Juno will approach Jupiter, the closest attempt by any other spacecraft, on Aug. 27 but before that, Juno has to complete the Jupiter's orbit. The spacecraft has successfully reached the farthest point of the planet's orbit and is now on its way back to Jupiter.

On July 31, Juno reached the farthest point of Jupiter's orbit "apojoev" at about 5 million miles away and is now on its way back to the planet. It turned back from the farthest point while in sync with the planet's orbit.

On its way back, its equipment are all opened to observe and gather data about the giant gas planet and its environment.

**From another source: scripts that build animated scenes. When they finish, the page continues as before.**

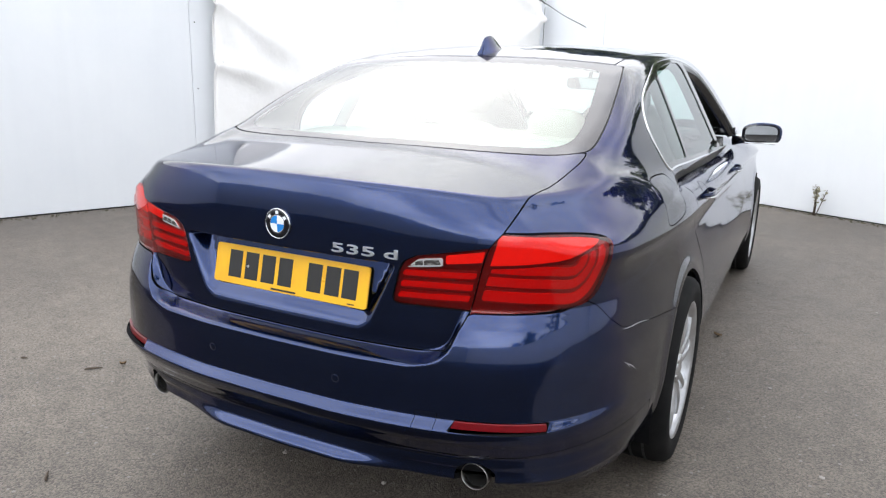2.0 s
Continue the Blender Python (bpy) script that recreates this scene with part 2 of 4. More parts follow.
wire(SHEETING, coords(SHEETING), wr.inputs["Vector"])
relief(SHEETING, wr.outputs["Fac"], 0.35, 0.03)
WIRE = material("dark_wire", (0.04, 0.04, 0.04), 0.5)

# worn, damp tarmac with pale chips
TARMAC = material("damp_tarmac", (0.09, 0.085, 0.08), 0.6)
where = coords(TARMAC)
big, big_f = mottle(TARMAC, (0.082, 0.0710, 0.0605), (0.165, 0.1440, 0.1230), 0.42, 0.32, 0.70, 7, where)
mid, mid_f = mottle(TARMAC, (0.80, 0.79, 0.78), (1.12, 1.11, 1.10), 7, 0.3, 0.7, 5, where)
both = blend(TARMAC, big, mid, 1.0, 'MULTIPLY')
grit = node(TARMAC, "ShaderNodeTexVoronoi", Scale=170)
wire(TARMAC, where, grit.inputs["Vector"])
tone = node(TARMAC, "ShaderNodeValToRGB")
tone.color_ramp.elements[0].color, tone.color_ramp.elements[1].color = (0.44, 0.435, 0.425, 1), (1.56, 1.54, 1.50, 1)
sep = node(TARMAC, "ShaderNodeSeparateColor")
wire(TARMAC, grit.outputs["Color"], sep.inputs["Color"])
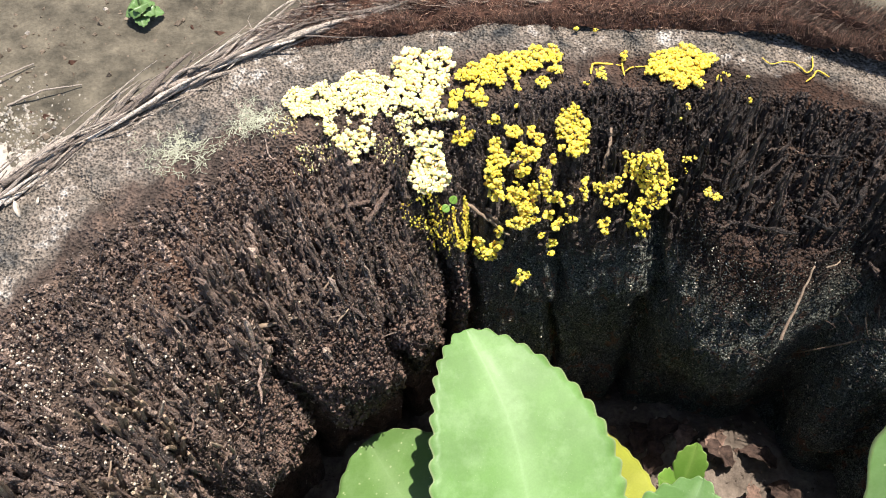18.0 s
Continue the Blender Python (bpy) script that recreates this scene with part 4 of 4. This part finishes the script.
slime([(-0.0427, 0.1438, 0.0035, 0.0027), (-0.0375, 0.1446, 0.0035, 0.0023), (-0.0409, 0.1397, 0.0017, 0.0027), (-0.0363, 0.1416, 0.0021, 0.0016), (-0.0471, 0.1482, 0.0017, 0.0019)], 0.00125, 1.0, 0.006, label="pale yellow slime mould sheet on the stump rim, sunlight painted in", pale=True)
slime([(-0.0205, 0.1411, 0.0042, 0.0029), (-0.0151, 0.1403, 0.0016, 0.0029), (-0.0197, 0.1352, 0.0044, 0.0031), (-0.0183, 0.1284, 0.0049, 0.004), (-0.0224, 0.13, 0.0026, 0.0029), (-0.0157, 0.1324, 0.0021, 0.0032)], 0.00137, 1.0, 0.009, label="pale yellow slime mould sheet on the stump rim, sunlight painted in", pale=True)
slime([(-0.0553, 0.1406, 0.0084, 0.0042), (-0.0296, 0.1401, 0.0042, 0.0079), (-0.0616, 0.1507, 0.0042, 0.0042)], 0.00039, 0.011, 0.004, label="sparse specks of yellow slime mould on dark wood", pale=True, tall=2.4)
slime([(-0.0221, 0.1188, 0.0065, 0.0054), (-0.0151, 0.1103, 0.0067, 0.0067)], 0.00042, 0.015, 0.008, label="sparse specks of yellow slime mould on dark wood", tall=2.4)
slime([(-0.0091, 0.1142, 0.0012, 0.0067), (-0.0118, 0.1072, 0.0018, 0.0016), (-0.0127, 0.1149, 0.0009, 0.0044)], 0.00048, 0.150, 0.009, label="sparse specks of yellow slime mould on dark wood", tall=2.4)
slime([(-0.0028, 0.1607, 0.0028, 0.002), (0.0016, 0.1616, 0.0037, 0.0025), (0.007, 0.1628, 0.0037, 0.003), (0.0039, 0.1585, 0.0032, 0.0019), (-0.0008, 0.1535, 0.0023, 0.003), (0.0004, 0.1503, 0.0015, 0.0017), (-0.0069, 0.1539, 0.0021, 0.0019), (-0.0084, 0.151, 0.0015, 0.0013), (0.0076, 0.1573, 0.0017, 0.0024)], 0.0014, 1.0, 0.003)
slime([(0.0137, 0.1638, 0.0036, 0.0026), (0.0197, 0.1638, 0.0042, 0.0031), (0.0258, 0.1638, 0.0035, 0.0026), (0.0131, 0.1586, 0.0017, 0.0022), (0.0127, 0.1541, 0.0009, 0.0013), (0.018, 0.161, 0.0036, 0.0015), (0.0261, 0.1582, 0.0023, 0.0013)], 0.0014, 1.0, 0.003)
slime([(0.021, 0.1541, 0.0018, 0.0018)], 0.00127, 1.0, 0.004)
slime([(-0.0067, 0.1402, 0.003, 0.0019)], 0.00116, 1.0, 0.005)
slime([(-0.0057, 0.1447, 0.001, 0.0015), (0.0038, 0.1443, 0.002, 0.0013), (0.0111, 0.1475, 0.0007, 0.0006)], 0.00094, 0.8, 0.005)
slime([(0.0089, 0.1394, 0.0024, 0.0018), (0.0026, 0.1371, 0.0015, 0.0015), (0.0143, 0.139, 0.0016, 0.0014), (0.0028, 0.132, 0.0031, 0.0027), (0.0008, 0.1252, 0.0024, 0.0049), (0.0105, 0.1321, 0.0029, 0.0029), (0.0141, 0.1318, 0.0019, 0.0017), (0.0166, 0.1362, 0.0011, 0.0019), (0.0095, 0.1268, 0.0021, 0.0014)], 0.00125, 1.0, 0.01)
slime([(0.006, 0.1207, 0.0014, 0.003), (0.0086, 0.117, 0.0018, 0.0055), (0.0126, 0.1199, 0.0015, 0.003), (0.0114, 0.1153, 0.0022, 0.002), (0.0081, 0.1114, 0.0049, 0.0014), (0.0019, 0.1201, 0.0018, 0.001)], 0.00127, 1.0, 0.011)
slime([(0.0164, 0.1227, 0.0014, 0.004), (0.0196, 0.1292, 0.0007, 0.0011)], 0.00104, 0.9, 0.011)
slime([(0.0271, 0.1409, 0.0035, 0.0035), (0.0286, 0.1452, 0.0007, 0.0007), (0.0282, 0.1354, 0.0032, 0.0035), (0.0248, 0.1372, 0.0019, 0.0019), (0.0316, 0.1384, 0.0014, 0.0029), (0.0269, 0.1309, 0.0024, 0.0016), (0.0306, 0.132, 0.001, 0.0017), (0.0232, 0.1329, 0.0008, 0.001)], 0.00126, 1.0, 0.009)
slime([(0.0192, 0.1175, 0.0022, 0.0014), (0.0236, 0.116, 0.0014, 0.0009), (0.0169, 0.1126, 0.0018, 0.0009), (0.0227, 0.1103, 0.0021, 0.0013), (0.0192, 0.1091, 0.0015, 0.0012)], 0.00123, 0.9, 0.01)
slime([(0.0143, 0.1066, 0.0007, 0.0008), (0.0184, 0.1034, 0.0013, 0.0011), (0.0178, 0.1005, 0.0011, 0.0008)], 0.00105, 0.9, 0.01)
slime([(0.0306, 0.1201, 0.0021, 0.0022), (0.034, 0.1171, 0.0019, 0.0031), (0.0295, 0.1166, 0.0013, 0.0013), (0.0375, 0.1183, 0.0026, 0.0014), (0.0362, 0.1133, 0.0017, 0.0019), (0.0399, 0.1143, 0.0019, 0.0014), (0.0414, 0.1202, 0.0018, 0.0012)], 0.00097, 0.8, 0.01)
slime([(0.0345, 0.1075, 0.0022, 0.001), (0.0348, 0.1047, 0.0008, 0.001)], 0.001, 0.9, 0.01)
slime([(0.0444, 0.1236, 0.0017, 0.0033), (0.0489, 0.1243, 0.0025, 0.0034), (0.0527, 0.1249, 0.0028, 0.0024), (0.0559, 0.1213, 0.0021, 0.0017), (0.0486, 0.1182, 0.0019, 0.0025), (0.0531, 0.1171, 0.0035, 0.003), (0.0513, 0.1126, 0.003, 0.0028), (0.0461, 0.111, 0.0025, 0.0025), (0.0444, 0.1064, 0.0018, 0.0013), (0.0475, 0.1062, 0.0018, 0.0022), (0.0466, 0.1023, 0.0009, 0.0008)], 0.00102, 0.85, 0.01)
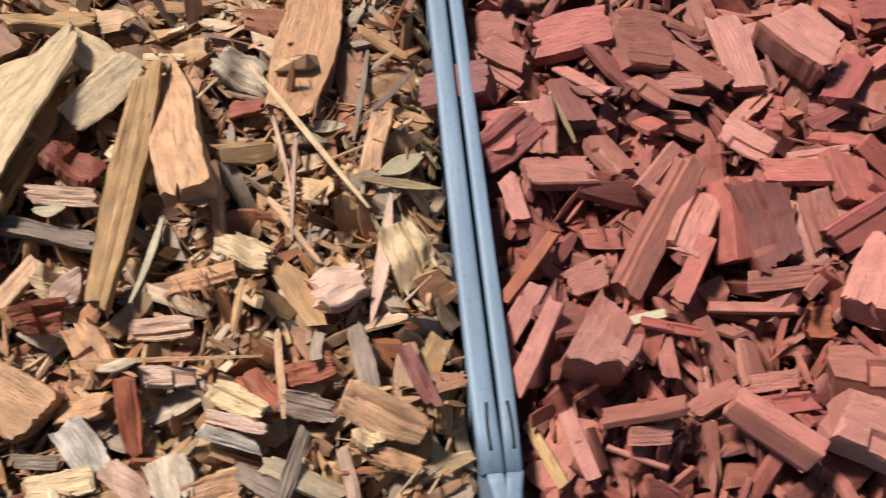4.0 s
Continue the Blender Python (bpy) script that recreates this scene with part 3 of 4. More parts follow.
P3.fill(450, maker(0, (0.018, .4, .008, .035), (.2, .5), (.3, .6), **BLOCK), upright=.35, reach=-.008)
P3.fill(220, maker(1, (0.025, .3, .014, .042), (.22, .55), (.25, .5), **BLOCK), upright=.3, reach=-.002)
P4.fill(8500, maker(0, (0.0125, .42, .004, .032), (.16, .5), (.25, .6), **CRUMB), upright=.35)
P4.fill(500, maker(1, (0.015, .35, .008, .03), (.2, .5), (.25, .5), **CRUMB), upright=.2, reach=.006)
P5.fill(1350, maker(1, (0.029, .3, .014, .05), (.28, .6), (.2, .5), **BLOCK), upright=.45, reach=-.008)
P5.fill(350, maker(0, (0.018, .4, .008, .035), (.2, .5), (.25, .6), **BLOCK), upright=.35, reach=-.010)
P5.fill(140, maker(1, (0.026, .3, .016, .042), (.28, .6), (.2, .42), **BLOCK), upright=.3, reach=-.003)
# splinters and crumbs that lie over the rest
SPLINTER = dict(skew=(-.5, .5), rag=.3, w0=(.5, 1), w1=(.1, .7))
P1.fill(360, maker(0, (0.015, .45, .006, .035), (.06, .18), (.4, .9), **SPLINTER), upright=.3, reach=.004)
P2.fill(420, maker(0, (0.013, .45, .005, .03), (.06, .25), (.3, .8), **SPLINTER), upright=.3, reach=.012)
P3.fill(380, maker(0, (0.016, .4, .007, .03), (.08, .3), (.4, .8), **SPLINTER), upright=.3, reach=.003)
P4.fill(1500, maker(0, (0.0095, .4, .004, .02), (.12, .35), (.3, .8), **SPLINTER), upright=.3, reach=.010)
P5.fill(240, maker(0, (0.016, .4, .007, .03), (.08, .3), (.4, .8), **SPLINTER), upright=.3, reach=.003)
HAIR = dict(skew=0.0, rag=.2, w0=(.6, 1), w1=(.3, .8))
P1.fill(160, maker(0, (0.026, .4, .012, .06), (.02, .05), (.6, .9), **HAIR), upright=.5, reach=.014)
P2.fill(260, maker(0, (0.022, .4, .010, .05), (.02, .06), (.6, .9), **HAIR), upright=.5, reach=.014)
P4.fill(60, maker(0, (0.020, .4, .010, .04), (.03, .06), (.6, .9), **HAIR), upright=.5, reach=.012)
TONES = {
    "bark": (T_BARK, "pale tan"), "yellow": (T_YELLOW, "yellow-tan"), "orange": (T_ORANGE, "orange-tan"), "white": (T_WHITE, "bleached pale"),
    "grey": (T_GREY, "weathered grey-brown"), "brown": (T_BROWN, "dark brown"), "rust": (T_RUST, "rust-brown"), "pink": (T_PINK, "pale pinkish"),
    "brick": (T_BRICK, "brick-red"), "orangebrick": (T_OBRICK, "orange-red"), "maroon": (T_MAROON, "dark maroon"), "mauve": (T_MAUVE, "dull mauve-brown"),
    "blush": (T_BLUSH, "pale pinkish brown"), "greyclay": (T_GREYCLAY, "greyish brown"), "clay": (T_CLAY, "clay-brown"), "orangeclay": (T_OCLAY, "warm orange-brown"), "sandclay": (T_SANDCLAY, "smooth light brown"), "yellowclay": (T_YCLAY, "yellowish brown"),
    "sand": (T_SAND, "sand-coloured"), "pale": (T_PALE, "pale cream"), "mint": (T_MINT, "mint green"), "slate": (T_SLATE, "blue-grey"),
    "leaf": (T_LEAF, "dry grey-green"), "straw": (T_STRAW, "straw-coloured"), "fibre": (T_FIBRE, "orange"),
}
HEAPS = {}
P5.lean = 0.6


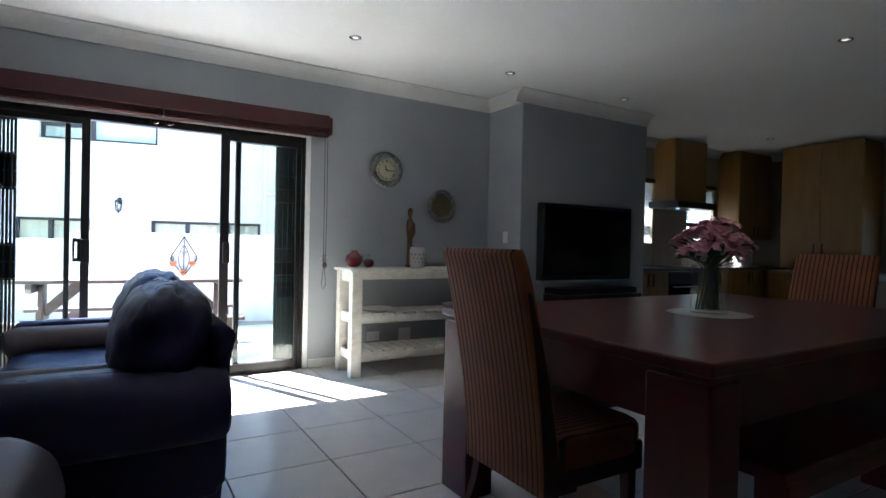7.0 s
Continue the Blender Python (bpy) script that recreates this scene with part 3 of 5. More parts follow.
# ---- wooden venetian blind, drawn up ----
bl = thing("venetian_blind", pose(0, 0, 2.02), "red-brown wooden venetian blind drawn up under its pelmet", "blind")
part("pelmet", B(0.004, 0.115, -0.08, 2.43, 0.055, 0.175, 0.006), M_BLIND, bl)
part("pelmet_return", B(0.004, 0.125, 2.43, 2.455, 0.010, 0.16, 0.012), M_BLIND, bl)
part("pelmet_return", B(0.004, 0.112, -0.10, -0.08, 0.0, 0.175, 0.008), M_BLIND, bl)
for ya, yb, drop in ((-0.08, 1.15, 0.0), (1.16, 2.43, 0.004)):
    for k in range(9):
        part("slat", B(0.03 + 0.001 * (k % 3), 0.085, ya, yb, 0.0505 - 0.0042 * k - drop, 0.0535 - 0.0042 * k - drop), M_BLIND, bl)
    part("bottom_rail", B(0.028, 0.088, ya, yb, -0.002 - drop, 0.0155 - drop, 0.004), M_BLIND, bl)
bm = bmesh.new()
for y in (1.10, 1.20):
    tube(bm, [(0.0, y - 0.03, -0.03), (0.01, y - 0.02, -0.045), (0.01, y, -0.05), (0.01, y + 0.02, -0.045), (0.0, y + 0.03, -0.03)], 0.004, 6)
    bmesh.ops.create_uvsphere(bm, u_segments=8, v_segments=6, radius=0.011, matrix=Matrix.Translation((0.012, y, -0.048)))
part("catch", bm, M_CHROME, bl, "small chrome catches")


def blind_cord(y, zt):
    c = thing("blind_cord", pose(0.03, y, zt), "thin dark blind cord wound on a chrome cleat", "cord", "blind cords")
    part("cord", T([(0, -0.012, 0), (0.004, -0.010, -0.6), (0.006, -0.008, -1.08)], 0.0028, 5), M_CORD, c)
    part("cord", T([(0, 0.012, 0), (0.004, 0.014, -0.6), (0.006, 0.008, -1.08)], 0.0028, 5), M_CORD, c)
    bm = bmesh.new()
    tube(bm, [(0.0, 0.0, -1.08), (0.01, -0.018, -1.2), (0.012, -0.026, -1.27), (0.012, -0.010, -1.31), (0.012, 0.012, -1.27), (0.0, 0.004, -1.12)], 0.0028, 5)
    part("loop", bm, M_CORD, c)
    bm = bmesh.new()
    for k in range(5):
        a = math.pi * 2 * k / 5 + 0.3
        bmesh.ops.create_uvsphere(bm, u_segments=8, v_segments=6, radius=0.014, matrix=Matrix.Translation((-0.01, 0.026 * math.cos(a), -1.04 + 0.026 * math.sin(a))))
    tube(bm, [(-0.03, 0, -1.04), (-0.005, 0, -1.04)], 0.010, 8)
    part("cleat", bm, M_CHROME, c, smooth=True)
    bm = bmesh.new()
    bmesh.ops.create_uvsphere(bm, u_segments=10, v_segments=8, radius=0.022, matrix=Matrix.Translation((0.006, 0.004, -1.10)) @ Matrix.Diagonal((0.8, 1, 1.15, 1)))
    part("tassel", bm, M_CORD, c, smooth=True)


blind_cord(2.43, 2.0)
blind_cord(-0.135, 2.02)


def switch_plate(m, w, h, rockers, name="light_switch", label="white plastic light switch", cat="switch"):
    s = thing(name, m, label, cat, cat)
    part("plate", B(0.0, 0.008, -w / 2, w / 2, -h / 2, h / 2, 0.003), M_SWITCH, s)
    for k in range(rockers):
        y = (k - (rockers - 1) / 2) * 0.03
        part("rocker", B(0.008, 0.012, y - 0.011, y + 0.011, -0.02, 0.02, 0.002), M_SWITCH, s)
    return s


switch_plate(pose(0, -0.225, 1.21), 0.075, 0.12, 1)
switch_plate(pose(0.31, 4.21, 1.19, 0, 0, -90), 0.07, 0.115, 1)
for y, w in ((2.92, 0.13), (3.25, 0.13)):
    s = switch_plate(pose(0, y, 0.235), w, 0.085 if y < 3 else 0.12, 2, "power_socket", "white plastic double power socket", "socket")
    bm = bmesh.new()
    for k in (-1, 1):
        for dy, dz in ((0, 0.012), (-0.008, -0.006), (0.008, -0.006)):
            tube(bm, [(0.0075, k * 0.035 + dy, dz), (0.0095, k * 0.035 + dy, dz)], 0.003, 6)
    part("pin_holes", bm, M_BLACK, s)

# ---- clock and mirror ----


def round_frame(name, y, z, r_in, r_out, label, cat):
    t = thing(name, pose(0.002, y, z), label, cat)
    bm = bmesh.new()
    lathe(bm, [(r_out, 0.0), (r_out, 0.012), (r_out - 0.012, 0.022), ((r_in + r_out) / 2, 0.030), (r_in + 0.008, 0.024), (r_in, 0.016), (r_in, 0.0)], 48, close=False)
    rnd = random.Random(5)
    for k in range(64):
        a = 2 * math.pi * k / 64
        rr = (r_in + r_out) / 2 + (r_out - r_in) * 0.25 * (1 if k % 2 else -1)
        s = (r_out - r_in) * rnd.uniform(0.13, 0.22)
        bmesh.ops.create_icosphere(bm, subdivisions=1, radius=s, matrix=Matrix.Translation((rr * math.cos(a), rr * math.sin(a), 0.024)) @ Matrix.Rotation(a + rnd.uniform(-0.8, 0.8), 4, "Z") @ Matrix.Diagonal((1.5, 0.7, 0.6, 1)))
    for k in range(40):
        a = 2 * math.pi * k / 40
        bmesh.ops.create_icosphere(bm, subdivisions=1, radius=0.008, matrix=Matrix.Translation((r_out * math.cos(a), r_out * math.sin(a), 0.010)))
    for v in bm.verts:
        v.co = Vector((v.co.z, v.co.x, v.co.y))
    bmesh.ops.recalc_face_normals(bm, faces=bm.faces[:])
    part("frame", bm, M_ORNATE, t, "embossed pewter frame", True)
    return t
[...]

On Aug. 27, Juno will complete its first lap of Jupiter and that's when the spacecraft will be nearest to the planet with a distance of only 2,600 miles above the planet's cloud tops. This will give Juno different view and perspective of one of the oldest bodies in the Solar System.

Juno entered Jupiter's orbit on July 4 and it will complete 53.5-day-long orbits, according to IB Times. It took the spacecraft five years to reach its destination planet and it is now ready for science. "For five years we've been focused on getting to Jupiter. Now we're there, and we're concentrating on beginning dozens of flybys of Jupiter to get the science we're after," Scott Bolton, Juno principal investigator said in a press release.

Juno will need to complete two "capture orbits", each one taking almost two months to complete. But once Juno is stable and completely in sync with the planet's orbit, it will only take 14 days per orbit, according to Cosmos.

Scientists cannot hide their anticipation because Juno shut off its instruments upon executing the sensitive insertion maneuver and completing a 35-minute engine burn to allow the planet's forces to "capture" the spacecraft. But now that its eyes are wide open for science, scientists cannot wait to receive data gathered from the biggest and harshest planet near Earth.